Greece's new unity government headed by Lucas Papademos took office on Friday to save the debt-stricken nation from bankruptcy after a historic power-sharing deal struck between warring parties.
Papademos, 64, a former vice-president of the European Central Bank, will lead a transition government which will have to ratify a crucial 130-billion-euro ($178 billion) international bailout and pave the way for new elections.
"The new government of cooperation will do the best it can possibly do to address the country's problems," the new interim PM said during a meeting with outgoing prime minister George Papandreou.
"I believe that with cooperation from all, this is what the new government of wider cooperation highlights, and with unity, we will achieve the results (desired)," he said.

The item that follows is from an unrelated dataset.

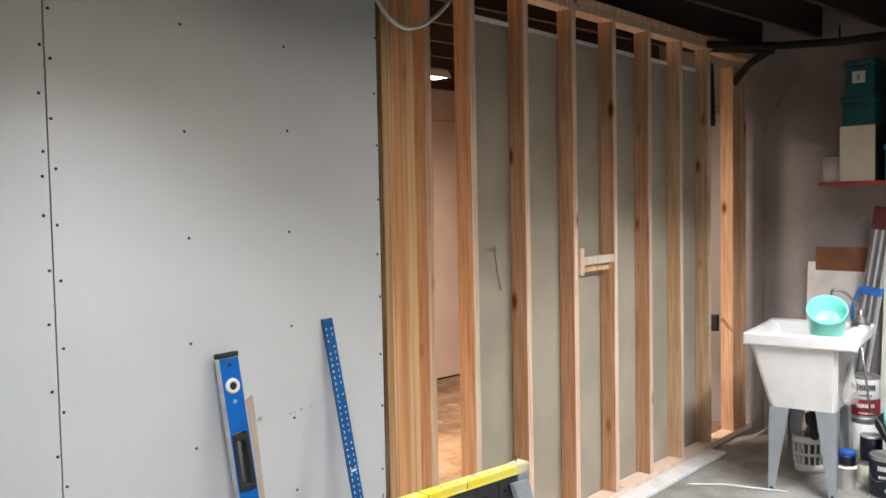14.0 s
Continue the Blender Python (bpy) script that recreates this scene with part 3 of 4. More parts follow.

Papademos was welcomed with relief in a country exhausted by two years of austerity and exasperated by political squabbling over cutbacks demanded by its global creditors, the European Union and the International Monetary Fund.
Finance Minister Evangelos Venizelos, 54, kept his post in the incoming team which includes a former EU commissioner and several far-right lawmakers, a first since democracy was restored in 1974 after the fall of an army dictatorship.
Ex-EU environment commissioner Stavros Dimas, 70, takes over the foreign ministry under a power-sharing deal between the socialist Pasok party, the conservative New Democracy and the nationalist Laos party.
Twelve members of the outgoing socialist administration retained their posts, while the conservatives were also given the defence ministry, which will be run by ex-Athens mayor and former career diplomat Dimitris Avramopoulos, 58.
The nationalists received the infrastructure ministry and three junior ministry positions.
The new infrastructure minister, 47-year-old Makis Voridis, is a trained lawyer who formerly headed the Hellenic Front, a fledgling party with close links to the National Front movement in France.
The new far-right deputy development minister in charge of shipping, 39-year-old Adonis Georgiadis, until recently ran a publishing house whose editions include an anti-Semitic pamphlet and books on ancient Greek history.
The Athens stock exchange, flat since the morning, closed 0.86 percent down.
The swearing-in ceremony was delayed by two hours owing to last-minute negotiations between the three coalition partners, reports said.
The new government's first job will be to persuade the European Union and International Monetary Fund to disburse an eight-billion-euro slice of aid from a 2010 bailout deal that is needed by December 15 before state coffers run dry.
Then it must force through painful austerity measures exacted as the price for a second EU rescue package which gives Athens 100 billion euros in loans, the same amount in debt reduction and a further 30 billion in guarantees.
Also tasked with holding early elections as soon as the EU deal is ratified by parliament, the new administration can count on the support of 254 deputies in the 300-seat parliament.
Papademos, who played a crucial role in Greece's entry into the eurozone nearly a decade ago, emphasised its benefits after weeks of speculation that Greece's problems could force it out of the 17-nation currency club.
"The Greek economy is facing huge problems despite the enormous efforts made... Greece is at a crucial crossroads," he said after being named prime minister on Thursday. "The course will not be easy."
In a telegram to the new premier, German Chancellor Angela Merkel said that Berlin would "stand by" Athens as it grapples with its debt crisis.
The European Commission has warned that Greece has no hope of climbing out of recession next year, tipping a 2.8 percent contraction.
Papademos's appointment took four days of talks between the top two parties -- the outgoing socialist Pasok and opposition conservative New Democracy -- after the embattled Papandreou pledged on Sunday to step down.
Papandreou's position as prime minister had become untenable after he shocked his European partners with a call last month for a referendum on the bailout deal. He was admonished by EU leaders at the G20 summit and returned home to a party revolt.
There was also simmering anger towards two years of austerity policies -- which Papandreou's successor is bound to continue -- with protesters even disrupting nationwide parades last month in honour of Greece's wartime resistance.
The last unity government in Greece in 1989 was also headed by an eminent economy expert, former bank of Greece governor Xenophon Zolotas, and only lasted three months.